START Supplied information

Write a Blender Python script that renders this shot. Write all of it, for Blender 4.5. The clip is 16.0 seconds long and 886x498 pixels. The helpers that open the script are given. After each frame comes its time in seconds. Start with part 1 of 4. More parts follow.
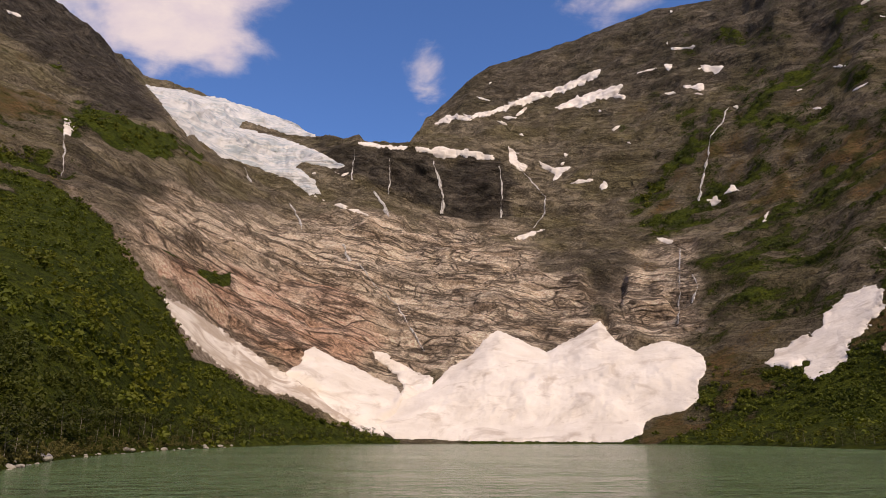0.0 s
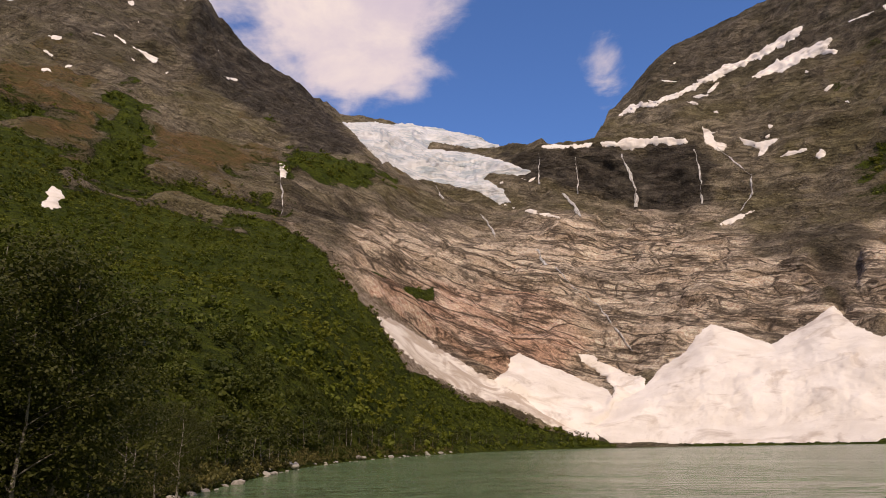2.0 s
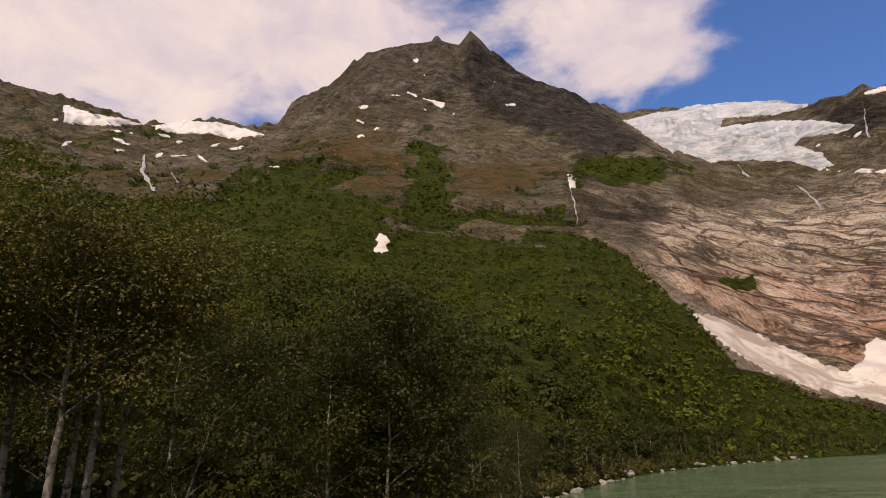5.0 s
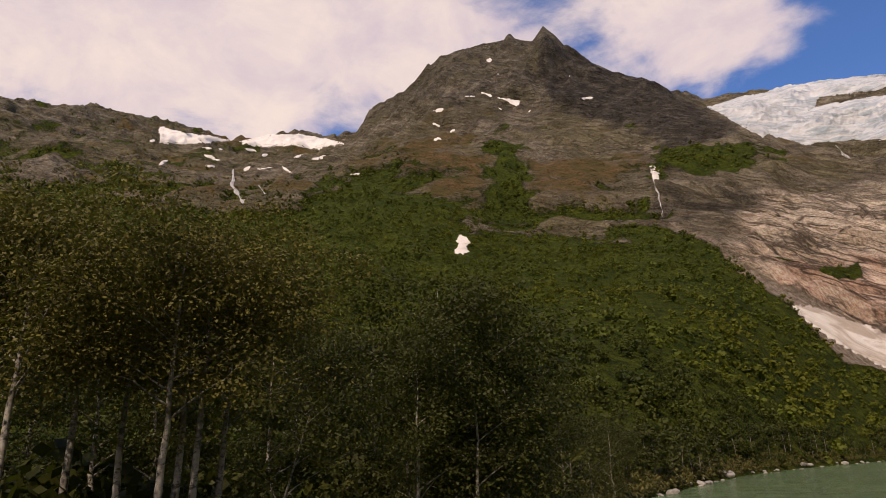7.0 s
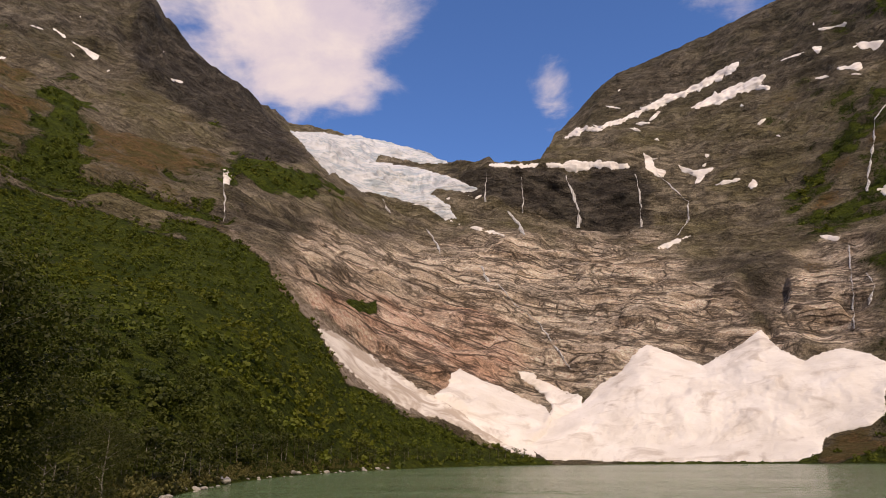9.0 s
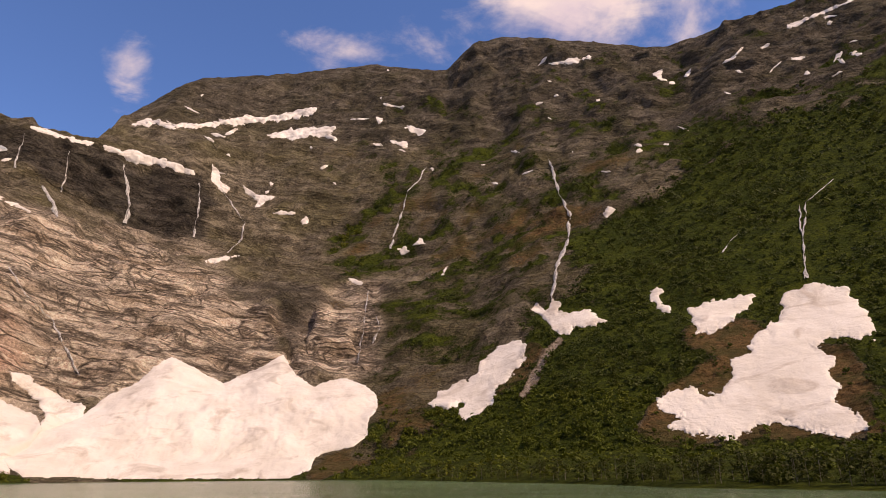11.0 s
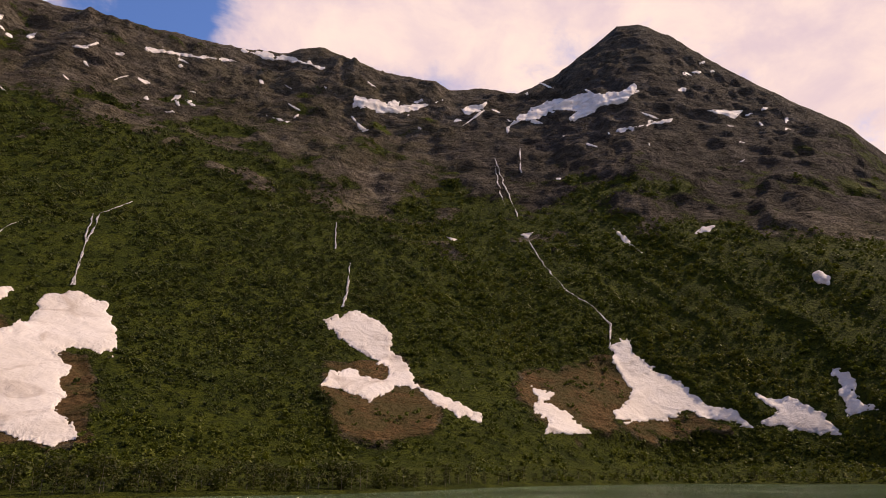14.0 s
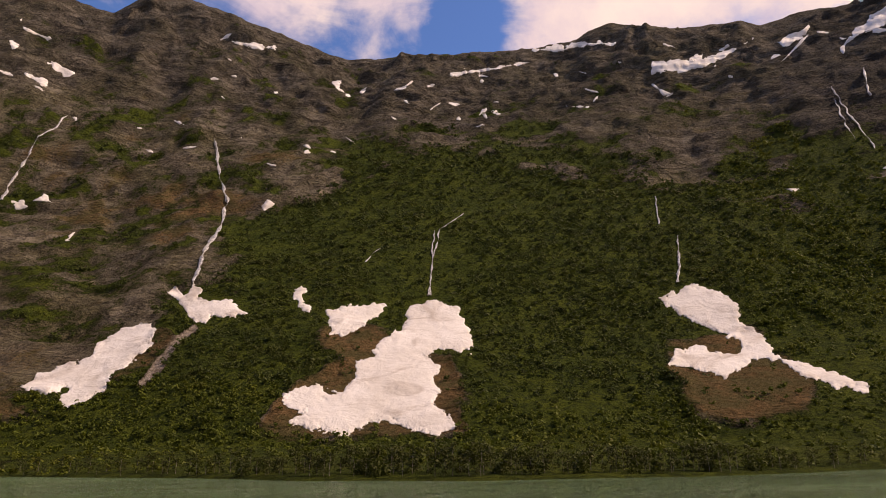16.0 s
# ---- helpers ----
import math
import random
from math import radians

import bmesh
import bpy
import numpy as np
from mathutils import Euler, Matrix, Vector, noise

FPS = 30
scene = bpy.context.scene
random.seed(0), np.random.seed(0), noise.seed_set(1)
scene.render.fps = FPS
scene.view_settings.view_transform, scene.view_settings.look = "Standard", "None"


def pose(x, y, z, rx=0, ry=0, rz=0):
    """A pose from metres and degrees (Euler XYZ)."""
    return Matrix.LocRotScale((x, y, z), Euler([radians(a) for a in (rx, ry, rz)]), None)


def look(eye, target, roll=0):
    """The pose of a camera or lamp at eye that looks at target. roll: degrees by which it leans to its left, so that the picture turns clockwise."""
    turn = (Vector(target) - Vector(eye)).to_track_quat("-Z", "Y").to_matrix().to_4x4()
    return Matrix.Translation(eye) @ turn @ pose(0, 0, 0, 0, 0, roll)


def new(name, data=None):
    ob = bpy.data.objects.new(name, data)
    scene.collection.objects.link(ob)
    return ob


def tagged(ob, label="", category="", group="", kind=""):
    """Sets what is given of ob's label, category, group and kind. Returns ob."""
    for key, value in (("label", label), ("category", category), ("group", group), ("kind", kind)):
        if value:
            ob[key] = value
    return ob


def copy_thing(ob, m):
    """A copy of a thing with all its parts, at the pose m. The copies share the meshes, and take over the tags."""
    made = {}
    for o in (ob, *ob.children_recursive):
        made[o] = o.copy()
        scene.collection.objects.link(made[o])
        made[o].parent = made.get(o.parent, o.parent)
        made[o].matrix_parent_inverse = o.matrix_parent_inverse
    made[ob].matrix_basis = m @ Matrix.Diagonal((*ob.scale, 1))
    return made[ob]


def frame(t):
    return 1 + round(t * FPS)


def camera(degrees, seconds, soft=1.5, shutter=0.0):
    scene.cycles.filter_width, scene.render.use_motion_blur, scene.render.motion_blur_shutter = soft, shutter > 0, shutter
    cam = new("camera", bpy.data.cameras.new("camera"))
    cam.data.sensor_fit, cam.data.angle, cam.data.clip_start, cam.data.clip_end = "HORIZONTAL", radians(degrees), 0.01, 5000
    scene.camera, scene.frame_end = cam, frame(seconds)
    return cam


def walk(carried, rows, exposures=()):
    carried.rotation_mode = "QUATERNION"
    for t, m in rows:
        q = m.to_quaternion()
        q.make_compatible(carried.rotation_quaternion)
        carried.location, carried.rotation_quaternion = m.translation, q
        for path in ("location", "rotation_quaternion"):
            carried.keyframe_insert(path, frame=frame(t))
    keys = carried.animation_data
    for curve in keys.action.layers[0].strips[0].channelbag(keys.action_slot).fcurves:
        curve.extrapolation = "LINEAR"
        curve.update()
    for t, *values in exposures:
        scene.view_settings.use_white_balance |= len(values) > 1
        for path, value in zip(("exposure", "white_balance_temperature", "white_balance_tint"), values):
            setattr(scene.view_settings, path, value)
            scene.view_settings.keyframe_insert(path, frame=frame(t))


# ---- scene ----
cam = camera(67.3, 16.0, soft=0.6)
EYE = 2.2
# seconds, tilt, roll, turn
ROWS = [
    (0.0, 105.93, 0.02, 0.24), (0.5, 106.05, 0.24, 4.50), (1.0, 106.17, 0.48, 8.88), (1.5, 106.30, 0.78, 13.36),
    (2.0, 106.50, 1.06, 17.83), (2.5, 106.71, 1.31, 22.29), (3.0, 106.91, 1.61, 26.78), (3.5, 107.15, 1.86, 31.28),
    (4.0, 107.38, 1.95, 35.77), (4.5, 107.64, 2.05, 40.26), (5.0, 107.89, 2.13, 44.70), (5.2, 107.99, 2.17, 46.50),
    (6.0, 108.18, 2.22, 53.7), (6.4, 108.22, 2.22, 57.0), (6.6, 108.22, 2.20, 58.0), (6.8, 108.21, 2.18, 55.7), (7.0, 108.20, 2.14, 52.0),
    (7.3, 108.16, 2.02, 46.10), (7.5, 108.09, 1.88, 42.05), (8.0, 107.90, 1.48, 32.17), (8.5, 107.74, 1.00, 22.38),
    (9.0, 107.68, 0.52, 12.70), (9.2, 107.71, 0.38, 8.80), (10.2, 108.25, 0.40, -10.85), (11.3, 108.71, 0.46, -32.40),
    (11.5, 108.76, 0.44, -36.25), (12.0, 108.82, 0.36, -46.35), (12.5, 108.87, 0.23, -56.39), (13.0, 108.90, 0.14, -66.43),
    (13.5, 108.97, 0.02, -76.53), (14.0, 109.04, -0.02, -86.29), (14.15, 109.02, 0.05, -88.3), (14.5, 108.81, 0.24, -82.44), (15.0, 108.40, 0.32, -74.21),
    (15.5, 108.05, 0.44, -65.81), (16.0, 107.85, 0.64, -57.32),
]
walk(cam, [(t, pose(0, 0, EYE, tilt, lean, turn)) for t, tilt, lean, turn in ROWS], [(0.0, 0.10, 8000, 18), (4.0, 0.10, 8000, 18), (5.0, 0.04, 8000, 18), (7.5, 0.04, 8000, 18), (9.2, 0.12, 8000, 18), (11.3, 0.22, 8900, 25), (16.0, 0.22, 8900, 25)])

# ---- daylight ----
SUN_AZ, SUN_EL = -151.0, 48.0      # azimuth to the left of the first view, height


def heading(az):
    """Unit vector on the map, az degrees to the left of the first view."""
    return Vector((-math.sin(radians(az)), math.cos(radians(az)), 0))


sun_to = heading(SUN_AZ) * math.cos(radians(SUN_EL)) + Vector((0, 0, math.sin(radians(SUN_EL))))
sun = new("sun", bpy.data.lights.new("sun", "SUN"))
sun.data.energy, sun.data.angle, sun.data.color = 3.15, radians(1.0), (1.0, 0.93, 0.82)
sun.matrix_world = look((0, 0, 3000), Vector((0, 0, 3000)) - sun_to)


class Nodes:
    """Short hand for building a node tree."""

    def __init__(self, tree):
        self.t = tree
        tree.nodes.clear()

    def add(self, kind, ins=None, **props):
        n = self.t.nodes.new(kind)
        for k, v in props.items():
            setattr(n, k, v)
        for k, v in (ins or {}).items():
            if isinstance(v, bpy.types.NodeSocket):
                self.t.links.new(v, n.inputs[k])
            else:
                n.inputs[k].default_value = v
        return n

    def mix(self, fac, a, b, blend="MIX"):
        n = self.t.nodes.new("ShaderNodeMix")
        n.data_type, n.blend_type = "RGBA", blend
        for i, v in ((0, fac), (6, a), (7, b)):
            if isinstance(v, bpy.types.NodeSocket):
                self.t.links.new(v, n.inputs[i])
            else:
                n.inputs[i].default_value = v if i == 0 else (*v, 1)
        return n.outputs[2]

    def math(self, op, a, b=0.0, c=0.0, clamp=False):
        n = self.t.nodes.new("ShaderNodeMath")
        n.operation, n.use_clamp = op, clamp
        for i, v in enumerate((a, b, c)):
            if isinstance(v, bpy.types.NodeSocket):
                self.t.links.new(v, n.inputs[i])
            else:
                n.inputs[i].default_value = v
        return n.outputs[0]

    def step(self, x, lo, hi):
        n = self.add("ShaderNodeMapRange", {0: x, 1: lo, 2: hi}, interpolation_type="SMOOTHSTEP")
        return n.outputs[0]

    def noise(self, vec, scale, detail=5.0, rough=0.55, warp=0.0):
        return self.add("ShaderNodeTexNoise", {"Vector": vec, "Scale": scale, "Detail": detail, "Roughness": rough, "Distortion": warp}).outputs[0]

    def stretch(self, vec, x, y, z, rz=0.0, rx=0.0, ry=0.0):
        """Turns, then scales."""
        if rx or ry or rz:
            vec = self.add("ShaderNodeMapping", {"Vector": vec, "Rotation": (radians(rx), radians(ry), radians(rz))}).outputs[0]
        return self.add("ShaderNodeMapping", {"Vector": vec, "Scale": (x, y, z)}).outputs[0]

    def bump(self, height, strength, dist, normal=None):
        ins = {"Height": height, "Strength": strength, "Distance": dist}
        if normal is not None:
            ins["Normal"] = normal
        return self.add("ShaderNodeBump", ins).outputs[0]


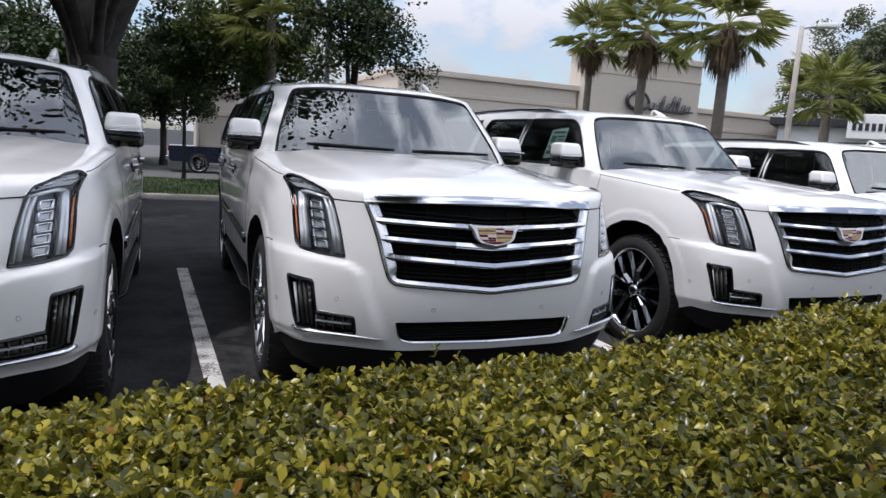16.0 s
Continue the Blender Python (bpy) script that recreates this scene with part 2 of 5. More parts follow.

END Supplied information

_What you have to do_
Give again, please, precisely the lines that begin the records and run through the line with "from mathutils import" in it, keeping both end lines and dropping any pictures.

_Result of this exercise_
Write a Blender Python script that renders this shot. Write all of it, for Blender 4.5. The clip is 16.0 seconds long and 886x498 pixels. The helpers that open the script are given. After each frame comes its time in seconds. Start with part 1 of 4. More parts follow.
0.0 s
2.0 s
5.0 s
7.0 s
9.0 s
11.0 s
14.0 s
16.0 s
# ---- helpers ----
import math
import random
from math import radians

import bmesh
import bpy
import numpy as np
from mathutils import Euler, Matrix, Vector, noise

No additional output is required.